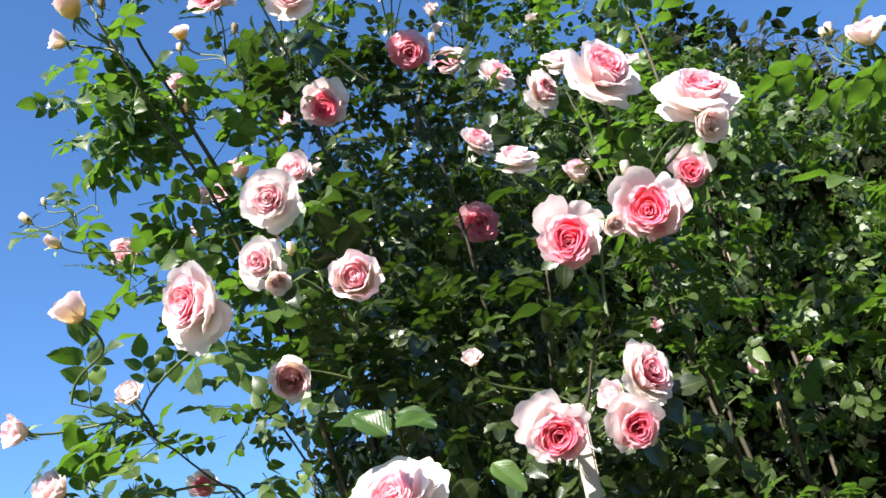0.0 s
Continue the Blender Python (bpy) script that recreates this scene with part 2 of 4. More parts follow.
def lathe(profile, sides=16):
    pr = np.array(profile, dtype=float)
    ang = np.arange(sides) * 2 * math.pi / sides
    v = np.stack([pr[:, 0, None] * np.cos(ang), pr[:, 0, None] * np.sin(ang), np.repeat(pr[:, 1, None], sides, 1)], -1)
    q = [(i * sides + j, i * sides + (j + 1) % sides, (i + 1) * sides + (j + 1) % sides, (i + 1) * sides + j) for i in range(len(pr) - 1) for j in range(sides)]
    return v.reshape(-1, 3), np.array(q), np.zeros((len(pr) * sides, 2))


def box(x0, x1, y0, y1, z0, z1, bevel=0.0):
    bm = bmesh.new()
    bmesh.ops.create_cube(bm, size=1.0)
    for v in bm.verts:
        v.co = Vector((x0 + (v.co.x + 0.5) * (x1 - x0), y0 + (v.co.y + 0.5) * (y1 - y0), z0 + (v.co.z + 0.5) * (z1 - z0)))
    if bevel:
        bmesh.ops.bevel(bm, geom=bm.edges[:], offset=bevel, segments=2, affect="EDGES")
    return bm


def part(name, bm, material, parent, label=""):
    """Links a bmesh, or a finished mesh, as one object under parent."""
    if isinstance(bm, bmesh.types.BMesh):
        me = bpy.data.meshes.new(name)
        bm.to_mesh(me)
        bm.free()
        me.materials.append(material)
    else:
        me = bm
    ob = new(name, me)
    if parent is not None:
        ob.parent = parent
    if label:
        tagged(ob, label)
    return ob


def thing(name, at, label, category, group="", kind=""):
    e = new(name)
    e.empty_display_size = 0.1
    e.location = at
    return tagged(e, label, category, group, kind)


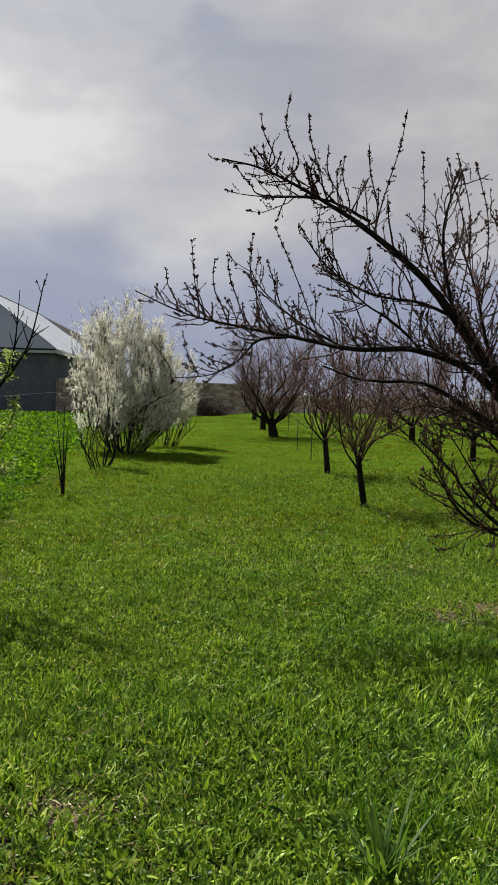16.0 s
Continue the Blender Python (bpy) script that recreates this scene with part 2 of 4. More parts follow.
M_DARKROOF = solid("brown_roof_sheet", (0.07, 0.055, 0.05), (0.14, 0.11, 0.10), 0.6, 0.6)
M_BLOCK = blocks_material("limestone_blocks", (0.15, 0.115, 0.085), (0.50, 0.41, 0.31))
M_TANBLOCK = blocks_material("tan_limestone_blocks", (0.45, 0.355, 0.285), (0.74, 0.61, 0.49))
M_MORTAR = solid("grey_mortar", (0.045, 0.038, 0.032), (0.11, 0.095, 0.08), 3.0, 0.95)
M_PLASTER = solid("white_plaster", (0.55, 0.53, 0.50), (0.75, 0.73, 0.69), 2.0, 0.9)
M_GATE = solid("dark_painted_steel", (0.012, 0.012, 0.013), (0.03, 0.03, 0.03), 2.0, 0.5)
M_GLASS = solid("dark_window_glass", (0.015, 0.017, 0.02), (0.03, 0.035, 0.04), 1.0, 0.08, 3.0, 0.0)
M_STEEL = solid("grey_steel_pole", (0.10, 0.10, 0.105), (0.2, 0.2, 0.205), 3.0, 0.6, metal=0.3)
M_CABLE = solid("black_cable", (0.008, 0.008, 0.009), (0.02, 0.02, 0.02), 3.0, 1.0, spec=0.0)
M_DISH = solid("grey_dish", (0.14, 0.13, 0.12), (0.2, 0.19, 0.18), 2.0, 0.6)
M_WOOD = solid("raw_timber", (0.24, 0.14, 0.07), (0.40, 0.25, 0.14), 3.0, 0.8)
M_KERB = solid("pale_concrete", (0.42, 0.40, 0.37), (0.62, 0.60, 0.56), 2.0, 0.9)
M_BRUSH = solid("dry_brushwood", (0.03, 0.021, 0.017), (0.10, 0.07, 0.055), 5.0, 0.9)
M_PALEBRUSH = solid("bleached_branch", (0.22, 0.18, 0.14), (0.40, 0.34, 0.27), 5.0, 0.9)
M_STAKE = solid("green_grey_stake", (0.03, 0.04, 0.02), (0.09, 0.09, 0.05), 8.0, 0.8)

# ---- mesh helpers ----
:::
*Written task*
Each line of the material must be retyped exactly, except that images are omitted.

*Task result*
0.0 s
Continue the Blender Python (bpy) script that recreates this scene with part 2 of 4. More parts follow.
def lathe(profile, sides=16):
    pr = np.array(profile, dtype=float)
    ang = np.arange(sides) * 2 * math.pi / sides
    v = np.stack([pr[:, 0, None] * np.cos(ang), pr[:, 0, None] * np.sin(ang), np.repeat(pr[:, 1, None], sides, 1)], -1)
    q = [(i * sides + j, i * sides + (j + 1) % sides, (i + 1) * sides + (j + 1) % sides, (i + 1) * sides + j) for i in range(len(pr) - 1) for j in range(sides)]
    return v.reshape(-1, 3), np.array(q), np.zeros((len(pr) * sides, 2))


def box(x0, x1, y0, y1, z0, z1, bevel=0.0):
    bm = bmesh.new()
    bmesh.ops.create_cube(bm, size=1.0)
    for v in bm.verts:
        v.co = Vector((x0 + (v.co.x + 0.5) * (x1 - x0), y0 + (v.co.y + 0.5) * (y1 - y0), z0 + (v.co.z + 0.5) * (z1 - z0)))
    if bevel:
        bmesh.ops.bevel(bm, geom=bm.edges[:], offset=bevel, segments=2, affect="EDGES")
    return bm


def part(name, bm, material, parent, label=""):
    """Links a bmesh, or a finished mesh, as one object under parent."""
    if isinstance(bm, bmesh.types.BMesh):
        me = bpy.data.meshes.new(name)
        bm.to_mesh(me)
        bm.free()
        me.materials.append(material)
    else:
        me = bm
    ob = new(name, me)
    if parent is not None:
        ob.parent = parent
    if label:
        tagged(ob, label)
    return ob


def thing(name, at, label, category, group="", kind=""):
    e = new(name)
    e.empty_display_size = 0.1
    e.location = at
    return tagged(e, label, category, group, kind)


16.0 s
Continue the Blender Python (bpy) script that recreates this scene with part 2 of 4. More parts follow.
M_DARKROOF = solid("brown_roof_sheet", (0.07, 0.055, 0.05), (0.14, 0.11, 0.10), 0.6, 0.6)
M_BLOCK = blocks_material("limestone_blocks", (0.15, 0.115, 0.085), (0.50, 0.41, 0.31))
M_TANBLOCK = blocks_material("tan_limestone_blocks", (0.45, 0.355, 0.285), (0.74, 0.61, 0.49))
M_MORTAR = solid("grey_mortar", (0.045, 0.038, 0.032), (0.11, 0.095, 0.08), 3.0, 0.95)
M_PLASTER = solid("white_plaster", (0.55, 0.53, 0.50), (0.75, 0.73, 0.69), 2.0, 0.9)
M_GATE = solid("dark_painted_steel", (0.012, 0.012, 0.013), (0.03, 0.03, 0.03), 2.0, 0.5)
M_GLASS = solid("dark_window_glass", (0.015, 0.017, 0.02), (0.03, 0.035, 0.04), 1.0, 0.08, 3.0, 0.0)
M_STEEL = solid("grey_steel_pole", (0.10, 0.10, 0.105), (0.2, 0.2, 0.205), 3.0, 0.6, metal=0.3)
M_CABLE = solid("black_cable", (0.008, 0.008, 0.009), (0.02, 0.02, 0.02), 3.0, 1.0, spec=0.0)
M_DISH = solid("grey_dish", (0.14, 0.13, 0.12), (0.2, 0.19, 0.18), 2.0, 0.6)
M_WOOD = solid("raw_timber", (0.24, 0.14, 0.07), (0.40, 0.25, 0.14), 3.0, 0.8)
M_KERB = solid("pale_concrete", (0.42, 0.40, 0.37), (0.62, 0.60, 0.56), 2.0, 0.9)
M_BRUSH = solid("dry_brushwood", (0.03, 0.021, 0.017), (0.10, 0.07, 0.055), 5.0, 0.9)
M_PALEBRUSH = solid("bleached_branch", (0.22, 0.18, 0.14), (0.40, 0.34, 0.27), 5.0, 0.9)
M_STAKE = solid("green_grey_stake", (0.03, 0.04, 0.02), (0.09, 0.09, 0.05), 8.0, 0.8)

# ---- mesh helpers ----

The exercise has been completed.